So I thought I was doing pretty good and then I sneezed and prematurely ejaculated...
You left half a beer on someones car and claimed it was a second day of hanakuh gift
I literally stabbed myself so I had a valid reason to get out of having sex with her
My math professor just asked us to draw the graph of the derivative of our drunkenness from friday to sunday. Dear Jesus this looks bad.
ill be fine wheb you get back. I'm gunna do real world things like washing the dishes. having to perform serious tasks brings you down.
why is my new profile picture on Facebook one of me with a bunch of strangers on an elevator?
I wish! That ended in 2001 when we all got collectively band from the Settle Inn. As a group we are also band from social events at the zoo. It's impressive really.
If you really wanted to hide the fact you were gay, you could have at least had the sense to not get drunk in the same bar as your bf.

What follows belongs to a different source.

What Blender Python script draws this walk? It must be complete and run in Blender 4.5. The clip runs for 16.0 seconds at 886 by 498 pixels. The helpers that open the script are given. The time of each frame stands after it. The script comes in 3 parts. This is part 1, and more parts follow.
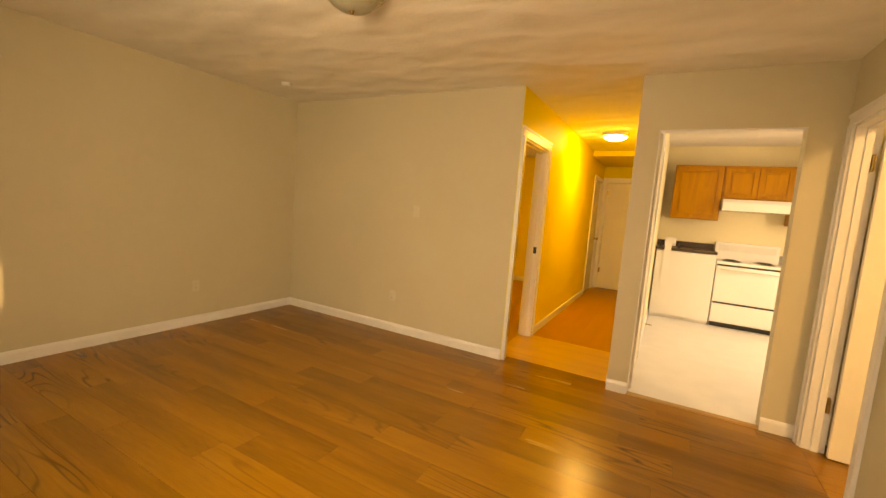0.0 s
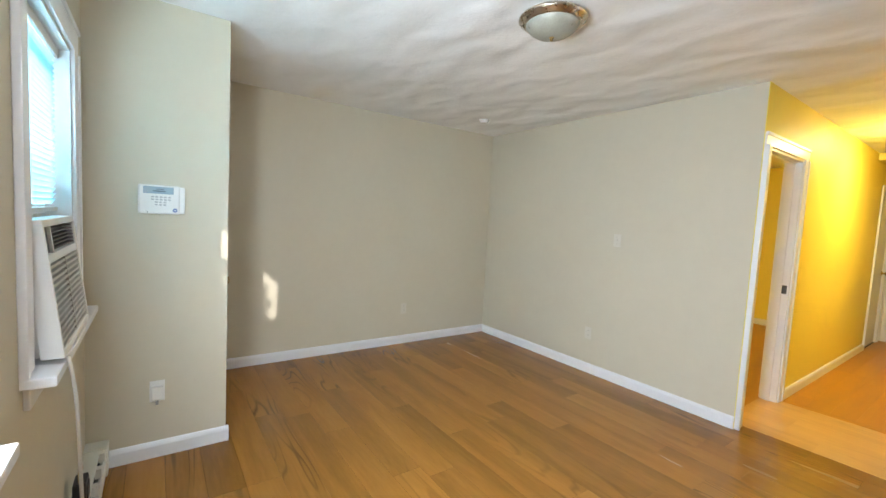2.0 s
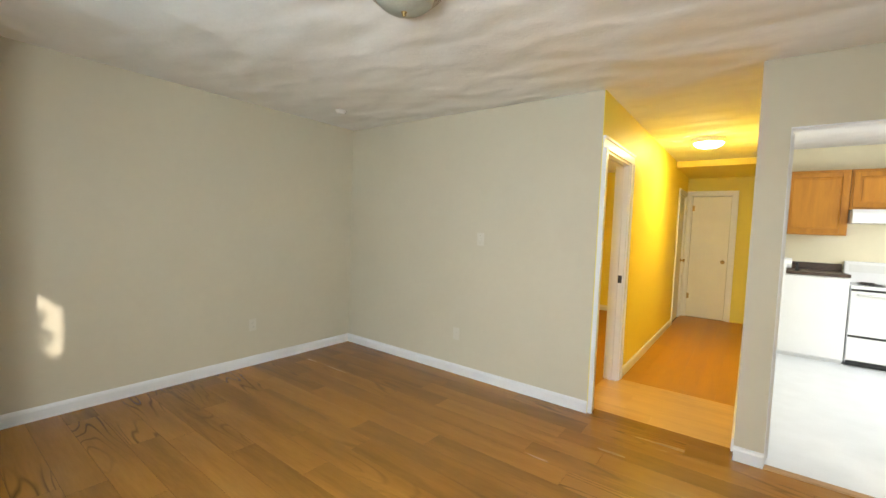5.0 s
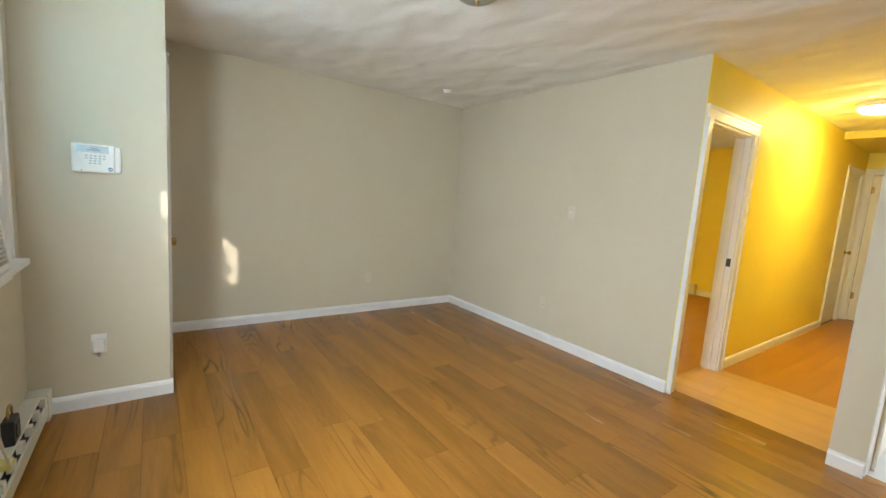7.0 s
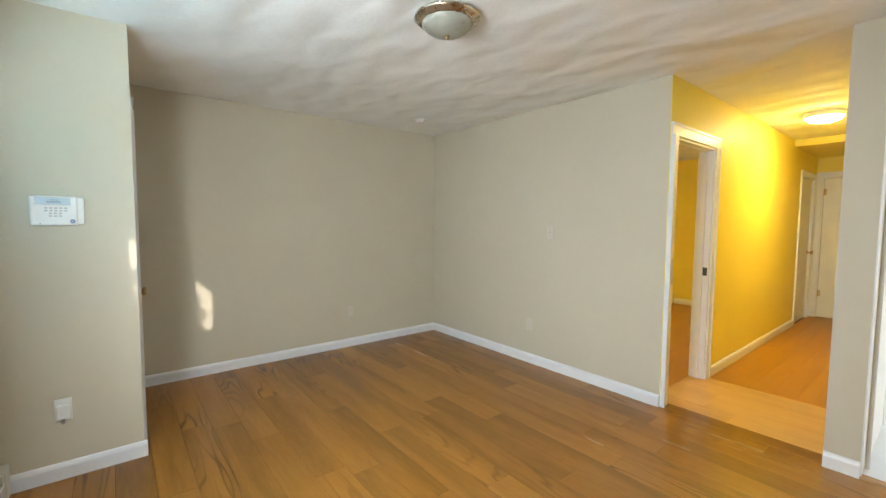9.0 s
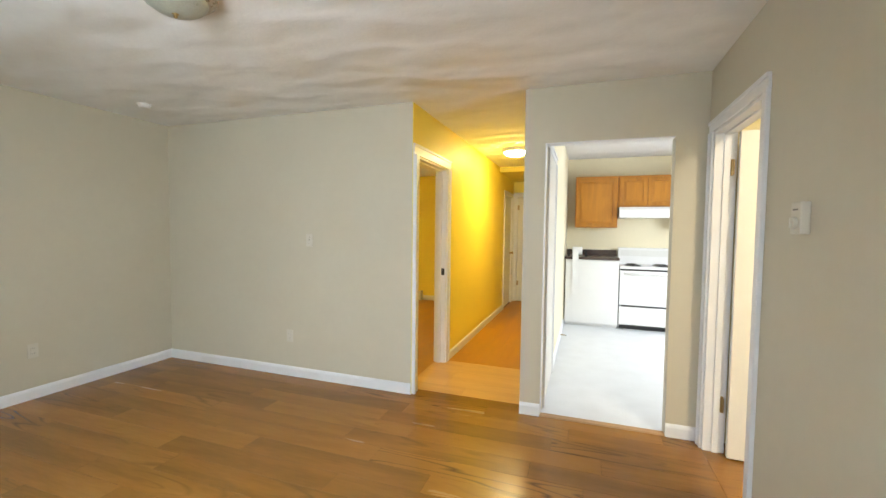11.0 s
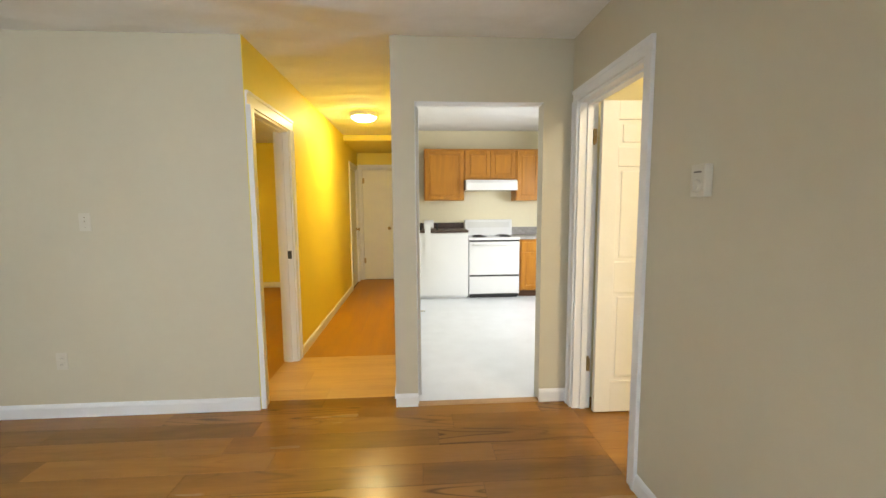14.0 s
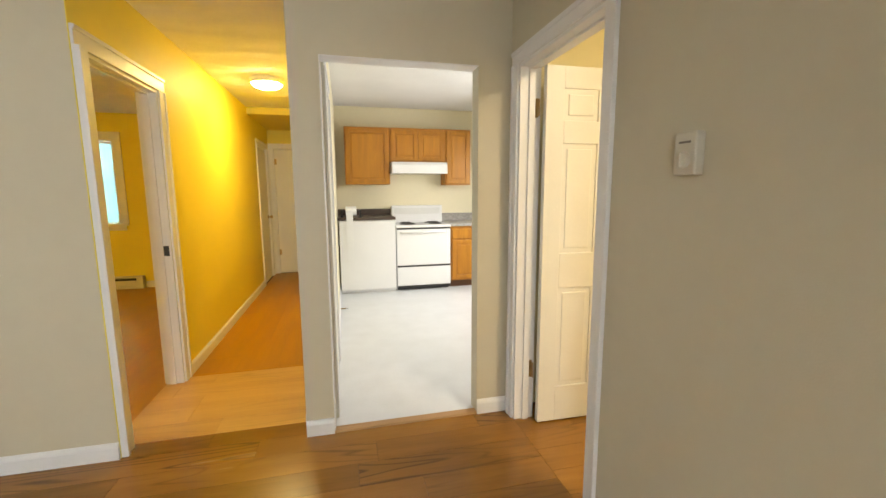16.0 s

I'm standing at the bottom of the driveway w a sign that says plow me
I just sneaky put a tampon in on the bus ninja-style.
......how on earth do you do that?
NINJAAAA
I'm spending my Sunday wishing the entire Patriots offense would let me touch their manhood
Great. I broke up with him before he could like my selfie, now I'm down a like.
Made him watch 4 hours of HGTV then told him I was too tired for sex.
Savage
I forgot to respond before, I was apologizing for confusing sex with secret Santa.
Bacon and your penis are involved. Of course I'm going over.